Tegen het begin van het nieuwe schooljaar liggen de winkels weer vol met 'schrijfbenodigdheden'. Vul- en balpennen, viltstiften, potloden ... in alle soorten, maten en prijsklassen. Om alles netjes bij elkaar te houden zijn er allerlei verschillende etuis en doosjes. Je kan het zo duur of goedkoop krijgen als je zelf wilt. Keuze genoeg. Dat was vroeger ook zo, getuige onze eigen eenvoudige Turkse pennenhouder met inktpot en de prachtige zilveren exemplaren in musea!

De divit, zoals deze Turkse pennenhouder met inktpot wordt genoemd, was voor elke ontwikkelde inwoner van het Ottomaanse rijk een 'must'. Waar je ook was en wie je ook was, met deze divit was je in staat altijd iets op papier te zetten. Normaliter bestaat de metalen divit uit een langwerpige koker voor de rietpennen en een veelkantige of ronde inktpot bevestigd aan deze pennenkoker. Dit goudkleurige exemplaar is van een koperlegering (messing). De rietpennenhouder, ongeveer 24cm lang, 3cm hoog en 1,5cm dik, is eenvoudig versierd met ingeslagen blad- en bloemmotiefjes. Het aan de houder bevestigde inktpotje heeft een schelpvormig dekseltje. In het potje zat oorspronkelijk een prop ruwe zijde die de inkt als een spons opzoog en vasthield. Op die manier kon er geen inkt uitlopen. Het is een eenvoudige divit, veel gebruikt en hier en daar gerepareerd.
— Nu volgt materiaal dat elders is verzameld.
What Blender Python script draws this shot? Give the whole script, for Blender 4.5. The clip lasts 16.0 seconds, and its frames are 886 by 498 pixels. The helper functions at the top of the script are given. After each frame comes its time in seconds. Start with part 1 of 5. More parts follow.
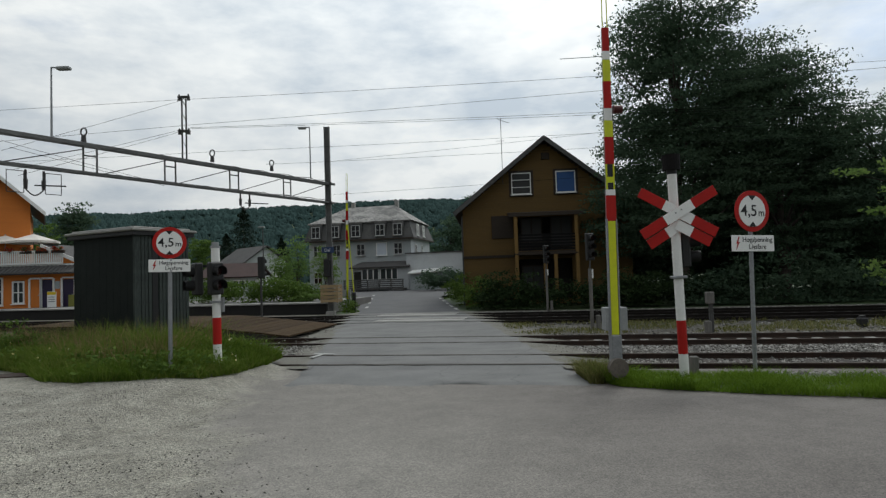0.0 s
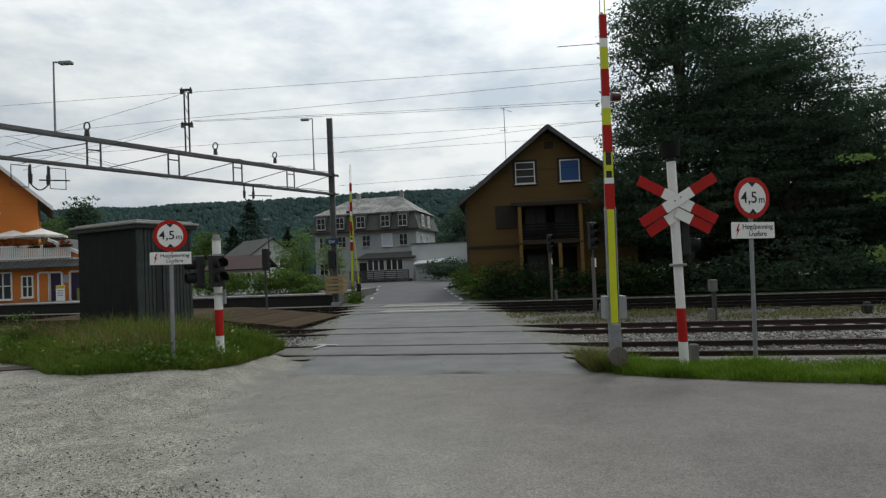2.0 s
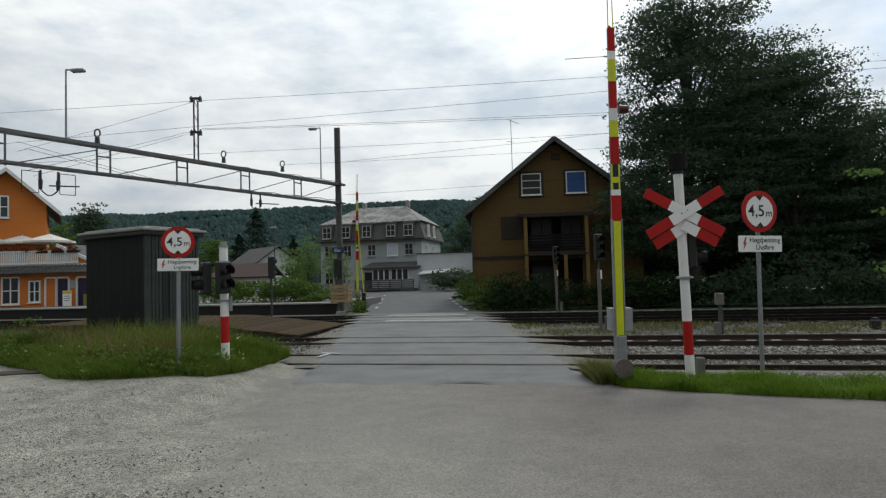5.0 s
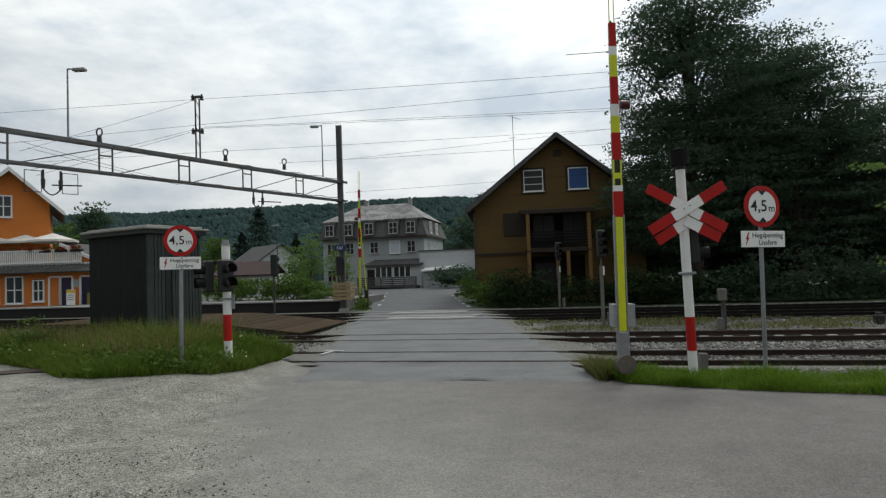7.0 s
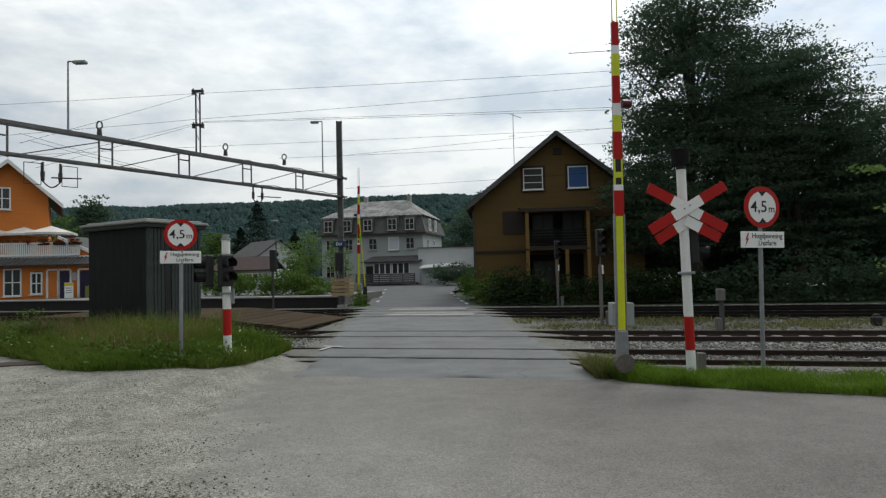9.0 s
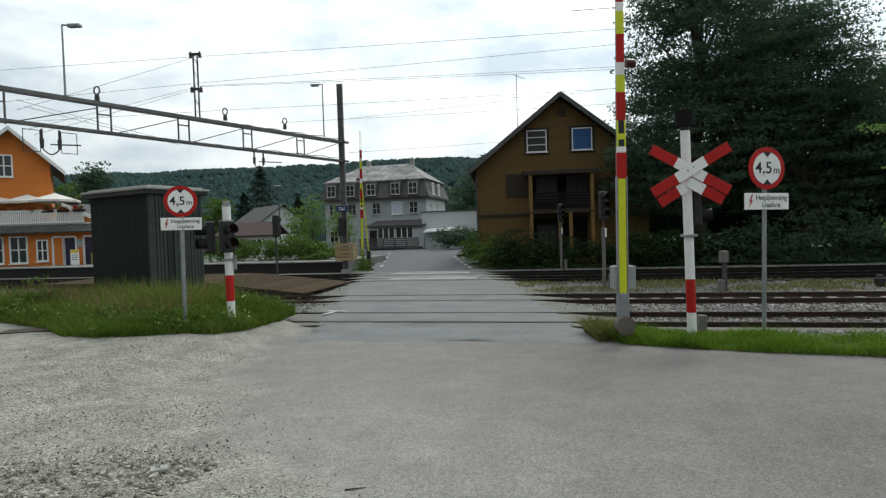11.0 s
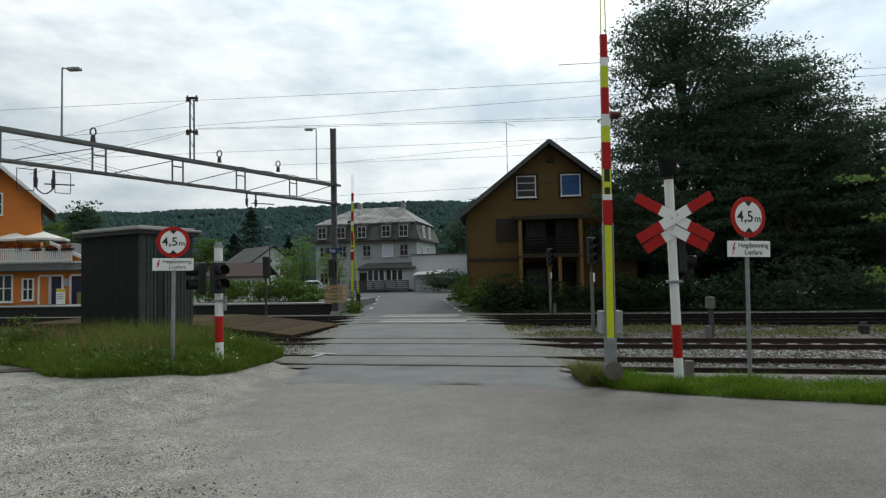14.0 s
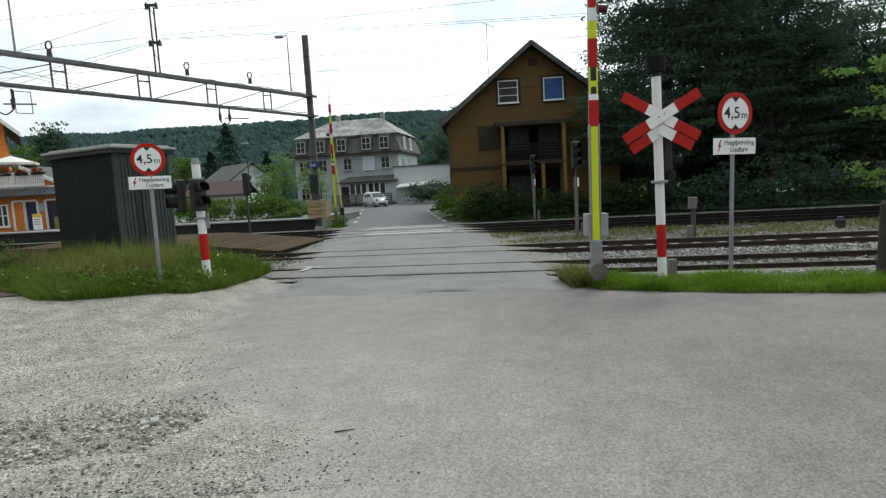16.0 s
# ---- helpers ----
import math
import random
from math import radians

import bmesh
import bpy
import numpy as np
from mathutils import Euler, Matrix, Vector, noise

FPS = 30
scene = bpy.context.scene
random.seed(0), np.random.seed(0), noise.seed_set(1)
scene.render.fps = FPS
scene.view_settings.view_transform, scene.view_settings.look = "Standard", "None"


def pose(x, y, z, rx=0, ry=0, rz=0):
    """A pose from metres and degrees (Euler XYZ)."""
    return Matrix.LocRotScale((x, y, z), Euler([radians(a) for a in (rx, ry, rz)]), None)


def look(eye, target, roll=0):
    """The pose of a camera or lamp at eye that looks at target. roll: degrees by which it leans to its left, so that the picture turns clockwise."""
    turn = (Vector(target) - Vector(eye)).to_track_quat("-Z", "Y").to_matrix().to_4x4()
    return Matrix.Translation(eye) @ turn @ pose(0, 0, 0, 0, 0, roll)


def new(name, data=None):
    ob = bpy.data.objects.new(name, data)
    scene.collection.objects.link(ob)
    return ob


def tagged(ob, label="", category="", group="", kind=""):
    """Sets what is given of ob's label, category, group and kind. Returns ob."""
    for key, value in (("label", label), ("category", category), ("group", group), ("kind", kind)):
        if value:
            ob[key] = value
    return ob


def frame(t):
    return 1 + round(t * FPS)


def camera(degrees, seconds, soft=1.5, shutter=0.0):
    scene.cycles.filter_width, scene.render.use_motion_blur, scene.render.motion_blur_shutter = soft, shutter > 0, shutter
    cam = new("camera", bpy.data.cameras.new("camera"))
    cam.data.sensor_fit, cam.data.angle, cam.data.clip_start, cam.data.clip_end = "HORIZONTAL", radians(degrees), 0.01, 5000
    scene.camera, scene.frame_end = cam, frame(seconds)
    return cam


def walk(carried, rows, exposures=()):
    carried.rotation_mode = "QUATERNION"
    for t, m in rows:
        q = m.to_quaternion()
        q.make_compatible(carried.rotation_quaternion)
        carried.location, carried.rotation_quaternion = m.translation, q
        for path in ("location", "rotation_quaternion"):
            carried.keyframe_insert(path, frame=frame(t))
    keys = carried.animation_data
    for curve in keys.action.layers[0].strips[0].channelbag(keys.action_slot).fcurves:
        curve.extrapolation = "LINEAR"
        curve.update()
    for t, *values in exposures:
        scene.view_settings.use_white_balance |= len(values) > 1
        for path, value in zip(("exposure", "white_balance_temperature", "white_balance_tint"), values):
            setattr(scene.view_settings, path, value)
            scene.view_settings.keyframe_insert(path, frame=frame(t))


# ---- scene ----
cam = camera(74.0, 16.0, soft=1.3)
PATH = [
    (0, (0.032, -0.030, 2.072), (0.0289, 1.9683, 2.1526), -1.88),
    (0.5, (0.033, -0.039, 2.089), (0.0075, 1.9597, 2.1546), -1.84),
    (1, (0.071, -0.052, 2.076), (0.0414, 1.9474, 2.1340), -1.59),
    (1.5, (0.132, -0.058, 2.084), (0.0967, 1.9414, 2.1256), -2.41),
    (2, (0.176, -0.048, 2.061), (0.1490, 1.9508, 2.1098), -2.42),
    (2.5, (0.185, -0.051, 2.050), (0.1563, 1.9470, 2.1397), -1.93),
    (3, (0.160, -0.075, 2.059), (0.1113, 1.9229, 2.1369), -2.07),
    (3.5, (0.134, -0.073, 2.058), (0.0920, 1.9247, 2.1373), -1.99),
    (4, (0.136, -0.076, 2.047), (0.0978, 1.9217, 2.1356), -1.47),
    (6.5, (0.187, -0.044, 2.053), (0.1344, 1.9535, 2.1284), -2.14),
    (7, (0.169, -0.058, 2.049), (0.1169, 1.9396, 2.1237), -2.02),
    (7.5, (0.162, -0.058, 2.047), (0.1130, 1.9400, 2.1230), -2.20),
    (8, (0.160, -0.053, 2.038), (0.1095, 1.9450, 2.1067), -1.91),
    (8.5, (0.129, -0.075, 2.041), (0.0845, 1.9232, 2.1180), -1.34),
    (11, (0.196, -0.036, 2.057), (0.1309, 1.9619, 1.9997), -1.84),
    (11.5, (0.149, -0.010, 2.065), (0.1352, 1.9887, 2.0002), -1.24),
    (12, (0.136, -0.062, 2.063), (0.2040, 1.9358, 2.0026), 0.21),
    (12.5, (0.237, -0.092, 2.063), (0.2751, 1.9062, 1.9962), -0.67),
    (13, (0.217, -0.156, 2.055), (0.2163, 1.8433, 2.1097), -1.96),
    (13.5, (0.209, -0.169, 2.070), (0.1795, 1.8291, 2.1607), -1.42),
    (14, (0.201, -0.184, 2.067), (0.1734, 1.8142, 2.1546), -1.21),
    (14.5, (0.192, -0.187, 2.071), (0.1856, 1.8108, 2.1548), -1.42),
    (15, (0.211, -0.147, 2.048), (0.1982, 1.8528, 2.0310), -3.17),
    (15.5, (0.190, -0.120, 2.036), (0.1758, 1.8765, 1.9166), -3.24),
    (16, (0.149, -0.104, 2.009), (0.1667, 1.8845, 1.7950), -3.28),
]
EXPOSURE = [(t, stops, 6400 if t < 10 else 6300, 6 if t < 10 else 3) for t, stops in ((0, -0.22), (3.0, -0.14), (8.6, -0.1), (10.8, 0.2), (11.5, 0.33), (12.5, 0.52), (13.3, 0.06), (14.5, -0.02), (15.0, 0.0), (15.4, 0.2), (16, 0.52))]
walk(cam, [(t, look(eye, target, roll)) for t, eye, target, roll in PATH], EXPOSURE)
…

In musea liggen prachtige en soms veel grotere - tot bijna 40cm - Ottomaanse pennenhouders. Van zilver, ingelegd met niello en (rood)koper, met gegraveerde motieven en teksten, soms met twee inktpotjes: een voor zwarte en een voor rode inkt. De zilveren pennenhouder met de tughra (schitterend gecalligrafeerde en compact weergegeven naam van de sultan) van sultan Mehmed IV (1648-1687) in het Nationale Museum van Budapest is versierd met sierlijk gegraveerde bloemenranken. Zelfs is op dit exemplaar bij wijze van meesterteken in Arabische letters te lezen 'gemaakt door Mehmed'.
Dezelfde naam komt ook voor op de zilveren divit in het Topkapı Museum in Istanbul (lengte 35.5cm) met de tughra of "handtekening" van sultan Mahmud I (1730-1754). Het lijkt uitgesloten dat het om dezelfde Mehmed gaat; misschien vader en zoon, opa en (achter)kleinzoon? Immers de kunde en kennis van ambachtslieden onder wie metaalbewerkers ging over van vader op zoon.

De divit-makers waren ook - net zoals de overige ambachtslieden - verenigd in gilden die trots waren op hun vak en op hun werk. De Surname-i hümayun (Istanbul, Topkapı Museum) ofwel Boek van het vorstelijk feest is samengesteld in opdracht van sultan Murad III ter gelegenheid van de besnijdenis van zijn zoon in de lente van 1582. In ruim vierhonderd miniaturen wordt het feest in letterlijk alle kleuren weergegeven. Onderdeel van de festiviteiten waren de dagenlange optochten van de verschillende gilden die hun beste producten lieten zien aan de sultan, die vanuit een paviljoentje toekeek. Tussen de optochten van vissers, zijde- en vrouwen-schoenmakers, kersenplukkers, schoolmeesters, bedelaars, specerijen-handelaren, kappers en koks liepen ook de schrijfgerei-makers in het groene hart van Istanbul terwijl ze de sultan hun mooiste divit-s toonden.
 
Hoe eenvoudig onze - waarschijnlijk negentiende-eeuwse - Turkse pennenkoker ook is, het is de schaduw of liever het kleinere broertje van de divit-s gebruikt door sultans en pasja's ... en dat is een leuke gedachte!